All these questions are answered by Ponniyin Selvan Part-1. The screenplay has been crafted by the team of Jeyamohan, Kumaravel and Mani Ratnam in such a way that it feels more like a history lesson taught in classroom so the film buffs who have not read the original novel don’t feel hamstrung.
Is the film interesting?
The film may not spring a surprise on those who have already read the original novel through and through. But the actors selected to give flesh and blood to certain characters the readers may have already cultivated images of may be a surprise. For instance, the quixotic character of Azhvarkadiyan, which is played out by Jayaram, tumbled out of the pages as a look-alike of T. P. Gajendran, director and actor, back in the 1980s. Madhuri Dixit seemed to be a good choice for Nandhini then.
Book lovers and film buffs have different actors in their minds while reading the book and visualizing its film version. This kind of visualization has differed from time to time. Now images of MGR dressed in medieval costume as Vandhiyadevan is doing the rounds in social media).
Probably, readers may feel a bit disappointed when they do not see on the screen their favourite actors and actresses they have imagined all along.
But fortunately enough, the artistes essaying the roles ranging from Vandhiyadevan to Adita Karikalan, Arulmozhivarman and Kundavai (Trisha plays the role performed by S. Varalaxami in the old Raja Raja Chozhan) have not received any negative feedback so far.
The back-to-back characters paraded with a flourish, events lined up seamlessly and dialogue providing information and historical detail, not emotion, keeps the audience occupied. The director has deliberately avoided giving certain vital info in the first half so as to make the turns and twists quite interesting in the second half.
As for dialogue, Tamil in its pristine purity is used for effect.

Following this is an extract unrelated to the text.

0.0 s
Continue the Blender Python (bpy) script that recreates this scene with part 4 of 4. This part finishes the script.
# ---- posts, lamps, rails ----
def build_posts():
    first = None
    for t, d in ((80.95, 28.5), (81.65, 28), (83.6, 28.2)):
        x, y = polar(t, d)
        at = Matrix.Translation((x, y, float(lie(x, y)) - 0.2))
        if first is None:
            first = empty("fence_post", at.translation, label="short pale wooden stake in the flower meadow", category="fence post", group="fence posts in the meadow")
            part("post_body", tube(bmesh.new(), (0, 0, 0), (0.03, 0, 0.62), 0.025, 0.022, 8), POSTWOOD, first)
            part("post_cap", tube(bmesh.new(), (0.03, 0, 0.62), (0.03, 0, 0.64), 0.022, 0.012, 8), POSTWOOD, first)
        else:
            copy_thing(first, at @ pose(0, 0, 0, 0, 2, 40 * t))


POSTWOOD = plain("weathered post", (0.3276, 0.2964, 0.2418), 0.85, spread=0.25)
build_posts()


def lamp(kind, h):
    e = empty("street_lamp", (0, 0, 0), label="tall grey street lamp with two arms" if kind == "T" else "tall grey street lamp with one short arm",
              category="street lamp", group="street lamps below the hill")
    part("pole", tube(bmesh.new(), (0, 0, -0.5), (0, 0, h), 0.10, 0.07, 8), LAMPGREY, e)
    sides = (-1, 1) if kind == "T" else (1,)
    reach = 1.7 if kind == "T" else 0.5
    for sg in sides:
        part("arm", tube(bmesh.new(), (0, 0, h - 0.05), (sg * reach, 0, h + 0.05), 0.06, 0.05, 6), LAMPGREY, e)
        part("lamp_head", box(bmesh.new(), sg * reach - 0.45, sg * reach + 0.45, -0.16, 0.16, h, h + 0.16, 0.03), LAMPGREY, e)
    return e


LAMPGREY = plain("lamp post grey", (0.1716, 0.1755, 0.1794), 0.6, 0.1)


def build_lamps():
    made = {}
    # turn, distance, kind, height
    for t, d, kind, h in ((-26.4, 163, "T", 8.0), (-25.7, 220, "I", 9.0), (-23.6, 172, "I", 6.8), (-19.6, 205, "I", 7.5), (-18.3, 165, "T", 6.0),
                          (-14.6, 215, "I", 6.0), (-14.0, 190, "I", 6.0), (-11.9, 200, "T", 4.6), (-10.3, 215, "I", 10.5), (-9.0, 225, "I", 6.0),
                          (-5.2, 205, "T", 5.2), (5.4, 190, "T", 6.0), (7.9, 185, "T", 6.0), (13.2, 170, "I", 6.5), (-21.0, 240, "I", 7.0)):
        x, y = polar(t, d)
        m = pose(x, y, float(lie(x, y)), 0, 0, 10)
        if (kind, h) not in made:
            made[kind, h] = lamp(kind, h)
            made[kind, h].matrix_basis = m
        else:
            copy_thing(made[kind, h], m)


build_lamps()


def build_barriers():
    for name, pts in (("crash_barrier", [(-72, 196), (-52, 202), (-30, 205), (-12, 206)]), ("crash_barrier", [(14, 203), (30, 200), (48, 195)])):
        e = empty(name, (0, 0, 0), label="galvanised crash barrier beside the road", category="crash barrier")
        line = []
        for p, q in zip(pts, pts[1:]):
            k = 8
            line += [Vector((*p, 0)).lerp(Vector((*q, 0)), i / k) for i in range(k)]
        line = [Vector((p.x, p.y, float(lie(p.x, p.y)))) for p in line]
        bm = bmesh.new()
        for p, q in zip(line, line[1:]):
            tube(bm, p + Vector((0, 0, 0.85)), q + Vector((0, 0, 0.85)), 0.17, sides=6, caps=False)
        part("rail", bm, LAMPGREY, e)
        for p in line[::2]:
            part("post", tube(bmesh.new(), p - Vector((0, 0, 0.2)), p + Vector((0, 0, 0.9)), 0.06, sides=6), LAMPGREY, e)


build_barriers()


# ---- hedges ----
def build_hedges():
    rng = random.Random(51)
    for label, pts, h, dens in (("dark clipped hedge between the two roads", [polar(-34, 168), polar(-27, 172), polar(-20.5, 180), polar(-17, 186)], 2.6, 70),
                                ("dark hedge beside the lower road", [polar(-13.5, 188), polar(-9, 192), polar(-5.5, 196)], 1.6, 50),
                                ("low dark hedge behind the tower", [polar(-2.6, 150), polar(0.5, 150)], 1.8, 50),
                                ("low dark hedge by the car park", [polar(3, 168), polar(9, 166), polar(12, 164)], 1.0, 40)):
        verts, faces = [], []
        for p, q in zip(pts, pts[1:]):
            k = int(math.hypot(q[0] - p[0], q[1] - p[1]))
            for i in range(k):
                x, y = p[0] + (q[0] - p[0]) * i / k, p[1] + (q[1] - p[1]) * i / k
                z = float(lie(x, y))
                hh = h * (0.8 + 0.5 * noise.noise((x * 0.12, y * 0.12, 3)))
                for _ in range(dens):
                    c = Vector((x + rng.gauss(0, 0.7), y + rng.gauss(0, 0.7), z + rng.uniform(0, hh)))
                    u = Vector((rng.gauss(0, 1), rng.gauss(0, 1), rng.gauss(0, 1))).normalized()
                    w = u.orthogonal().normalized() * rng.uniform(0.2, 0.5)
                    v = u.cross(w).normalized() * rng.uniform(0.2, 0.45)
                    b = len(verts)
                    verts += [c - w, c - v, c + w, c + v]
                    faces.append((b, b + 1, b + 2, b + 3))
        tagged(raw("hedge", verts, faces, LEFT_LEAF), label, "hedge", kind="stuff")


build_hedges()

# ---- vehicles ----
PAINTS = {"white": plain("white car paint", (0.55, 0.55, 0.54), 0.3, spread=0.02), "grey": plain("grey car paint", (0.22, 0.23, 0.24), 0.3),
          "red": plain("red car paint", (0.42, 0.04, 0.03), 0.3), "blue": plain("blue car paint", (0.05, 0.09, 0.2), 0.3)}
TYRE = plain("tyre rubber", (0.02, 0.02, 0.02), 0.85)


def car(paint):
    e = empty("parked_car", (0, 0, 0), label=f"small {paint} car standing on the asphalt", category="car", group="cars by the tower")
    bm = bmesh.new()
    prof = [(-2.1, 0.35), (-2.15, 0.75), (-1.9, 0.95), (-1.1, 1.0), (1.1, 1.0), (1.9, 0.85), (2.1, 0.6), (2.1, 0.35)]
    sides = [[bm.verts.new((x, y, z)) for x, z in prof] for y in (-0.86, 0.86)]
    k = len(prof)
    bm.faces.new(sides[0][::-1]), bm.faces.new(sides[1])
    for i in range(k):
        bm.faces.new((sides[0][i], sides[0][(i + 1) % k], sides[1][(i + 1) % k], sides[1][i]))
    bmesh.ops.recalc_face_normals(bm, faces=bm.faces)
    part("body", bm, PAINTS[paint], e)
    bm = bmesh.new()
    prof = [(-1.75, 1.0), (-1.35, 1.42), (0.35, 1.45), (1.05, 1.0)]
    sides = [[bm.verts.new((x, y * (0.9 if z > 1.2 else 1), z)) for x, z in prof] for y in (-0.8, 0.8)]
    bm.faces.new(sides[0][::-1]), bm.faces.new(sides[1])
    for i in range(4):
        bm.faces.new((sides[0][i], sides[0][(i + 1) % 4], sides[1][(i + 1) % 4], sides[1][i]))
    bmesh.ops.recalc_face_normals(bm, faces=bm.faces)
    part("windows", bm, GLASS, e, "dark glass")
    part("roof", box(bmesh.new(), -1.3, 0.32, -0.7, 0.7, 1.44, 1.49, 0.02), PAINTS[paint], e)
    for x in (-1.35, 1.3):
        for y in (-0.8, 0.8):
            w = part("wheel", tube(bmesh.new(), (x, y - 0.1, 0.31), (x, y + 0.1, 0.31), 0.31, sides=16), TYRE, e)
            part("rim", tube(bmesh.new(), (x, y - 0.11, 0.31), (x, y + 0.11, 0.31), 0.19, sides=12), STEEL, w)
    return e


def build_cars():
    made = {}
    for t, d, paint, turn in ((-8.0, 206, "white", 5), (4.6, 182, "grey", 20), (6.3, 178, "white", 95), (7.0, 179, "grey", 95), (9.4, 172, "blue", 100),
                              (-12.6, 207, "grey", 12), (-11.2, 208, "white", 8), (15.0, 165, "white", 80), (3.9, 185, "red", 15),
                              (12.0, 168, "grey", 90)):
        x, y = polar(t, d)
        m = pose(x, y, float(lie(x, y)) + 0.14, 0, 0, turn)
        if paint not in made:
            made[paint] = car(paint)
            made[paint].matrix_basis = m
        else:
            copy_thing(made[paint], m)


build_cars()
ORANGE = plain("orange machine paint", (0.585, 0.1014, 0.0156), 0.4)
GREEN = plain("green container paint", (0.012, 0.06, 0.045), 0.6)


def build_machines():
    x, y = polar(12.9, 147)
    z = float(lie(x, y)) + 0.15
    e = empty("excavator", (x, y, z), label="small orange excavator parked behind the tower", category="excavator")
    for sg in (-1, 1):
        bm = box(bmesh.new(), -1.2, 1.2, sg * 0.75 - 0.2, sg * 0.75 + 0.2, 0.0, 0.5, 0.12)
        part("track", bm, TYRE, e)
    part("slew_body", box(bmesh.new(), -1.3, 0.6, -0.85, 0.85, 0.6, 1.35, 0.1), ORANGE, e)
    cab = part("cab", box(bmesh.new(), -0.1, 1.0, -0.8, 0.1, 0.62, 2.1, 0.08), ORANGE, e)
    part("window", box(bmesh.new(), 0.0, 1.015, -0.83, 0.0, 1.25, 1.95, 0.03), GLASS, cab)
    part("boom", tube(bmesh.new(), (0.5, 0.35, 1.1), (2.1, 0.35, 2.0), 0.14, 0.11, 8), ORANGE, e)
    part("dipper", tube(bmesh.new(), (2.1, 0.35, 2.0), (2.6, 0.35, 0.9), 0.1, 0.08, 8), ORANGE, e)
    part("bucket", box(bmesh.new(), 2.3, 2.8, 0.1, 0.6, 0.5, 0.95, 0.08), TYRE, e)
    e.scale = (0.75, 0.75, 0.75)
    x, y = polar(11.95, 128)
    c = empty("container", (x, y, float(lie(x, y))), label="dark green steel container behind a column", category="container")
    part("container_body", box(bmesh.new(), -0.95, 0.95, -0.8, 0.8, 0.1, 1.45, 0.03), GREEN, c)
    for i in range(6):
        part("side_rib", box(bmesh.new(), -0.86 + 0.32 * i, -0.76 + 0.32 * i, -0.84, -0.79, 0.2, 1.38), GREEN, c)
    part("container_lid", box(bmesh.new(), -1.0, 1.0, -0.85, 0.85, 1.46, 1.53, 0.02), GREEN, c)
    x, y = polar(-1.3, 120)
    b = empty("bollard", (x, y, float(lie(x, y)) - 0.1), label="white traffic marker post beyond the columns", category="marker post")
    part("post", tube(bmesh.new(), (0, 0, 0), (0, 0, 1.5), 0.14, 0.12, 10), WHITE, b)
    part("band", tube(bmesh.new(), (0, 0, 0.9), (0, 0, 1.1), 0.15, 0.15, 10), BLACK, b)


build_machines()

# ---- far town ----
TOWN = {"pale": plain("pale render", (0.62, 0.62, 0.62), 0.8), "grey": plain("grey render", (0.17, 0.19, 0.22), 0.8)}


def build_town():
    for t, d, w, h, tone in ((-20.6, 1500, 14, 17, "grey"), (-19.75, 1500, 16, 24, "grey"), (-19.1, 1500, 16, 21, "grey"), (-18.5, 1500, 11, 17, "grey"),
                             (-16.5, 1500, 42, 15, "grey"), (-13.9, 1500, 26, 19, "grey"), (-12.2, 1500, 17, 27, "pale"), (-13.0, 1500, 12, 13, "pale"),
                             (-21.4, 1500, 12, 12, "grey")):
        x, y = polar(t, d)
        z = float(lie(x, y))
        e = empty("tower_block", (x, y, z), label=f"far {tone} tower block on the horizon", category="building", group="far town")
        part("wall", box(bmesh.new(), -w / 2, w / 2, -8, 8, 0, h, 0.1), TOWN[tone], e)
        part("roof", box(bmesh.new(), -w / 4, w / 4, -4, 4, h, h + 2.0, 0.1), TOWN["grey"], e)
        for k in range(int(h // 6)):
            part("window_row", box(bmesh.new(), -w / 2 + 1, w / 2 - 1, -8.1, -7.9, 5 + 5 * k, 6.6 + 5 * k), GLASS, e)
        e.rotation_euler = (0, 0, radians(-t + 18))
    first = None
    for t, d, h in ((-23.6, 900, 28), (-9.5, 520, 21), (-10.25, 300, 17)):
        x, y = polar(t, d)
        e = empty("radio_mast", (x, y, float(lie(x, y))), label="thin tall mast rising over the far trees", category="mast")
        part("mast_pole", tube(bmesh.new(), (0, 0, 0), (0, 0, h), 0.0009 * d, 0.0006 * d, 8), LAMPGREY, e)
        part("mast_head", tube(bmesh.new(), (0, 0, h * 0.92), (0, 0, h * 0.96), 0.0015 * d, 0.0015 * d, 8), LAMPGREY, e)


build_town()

Luckily, no dialect is used and classical Tamil is used throughout.
The costume designer’s selection for the royal as well as common personages is quite fitting. Thanks to Thotta Tharani’s art, palace interiors, boats, ships, cave temples, Buddha vihars, forts, ramparts, underground tunnels, markets and festival venues have appropriately been reconstructed in sync with the Chozha ambience.
Cameraman Ravi Varman’s gadget captures captivating scenes of massive crowds. For instance, the scene showing Vandhiyadevan making a great escape from the palace of Big Pazhuvettarayar across the walls shows him at his best.
Sreekar Prasad has done a wonderful job, editing a film teeming with over two dozen characters, behind-the-scenes characters and seamless strings of episodes. A strong coherence runs through the narrative thanks to his editing.
Above all, A.R. Rahman’s score is riveting. The songs ‘tumtumtumtamarae’ and ‘ratchasa maamanae’ are interesting in terms of music, camera work and editing.
The scenes raising the traditional question over superiority of Saivism or Vaishavism and showing a Tamil king getting blessings from a Buddhist monk in a vihar are not controversy material because they are in the novel
The first half of the film has five songs and the second half only one song ‘alaikadal’ that barely takes a minute. That is the reason the background music in the first half seems not prominent. This drawback is made up for in the second half where it is the powerfully gripping background music that evokes a medley of emotions such as suspense and sadness.
Whither Mani Ratnam?
Mani Ratnam ventures such as Mouna Ragam, Nayakan in the 1980s and Iruvar, Alaipaayuthae in the late 1990s presented worlds the viewer had not before been exposed to. The camera work, the brimming hues, the lighting and the Mani Ratnam brand of crisp and enigmatic dialogue delivery in those films had a foreign feel. No wonder, the films were celebrated as iconic despite the controversies, political, cultural and social.
But Ponniyin Selvan Part-1 is a far cry from the past films
The scenes raising the traditional question over superiority of Saivism or Vaishavism and showing a Tamil king getting blessings from a Buddhist monk in a vihar are not controversy material because they are in the novel. Mani Ratnam’s PS-1 is a surprise insofar as it remains a celluloid version of a story well-known to many.
Probably, he had wanted to swim with the current, replicating the success of Bahubali, a mega historical fiction (on this count, a social media battle rages now between Telugu and Tamil film buffs). Unfortunately, as he had worked within the constraints of the commercial trend and demands, the characteristic Mani Ratnam is lost in the Chozha crowd.
He had probably expected the parade of powerful and pleasantly well-known faces on the screen to be the driving factor for what’s termed in film parlance – the repeat audience. His ploy seems to have paid off, going by the good reception ordinary viewers have given to the film at the theatres. So, the message is loud and clear. Mani Ratnam has come up with a ‘minimum guarantee’ film.
All said and done, as far as Mani Ratnam fans are concerned, PS-1 has, except the grand picturization. nothing to crow about.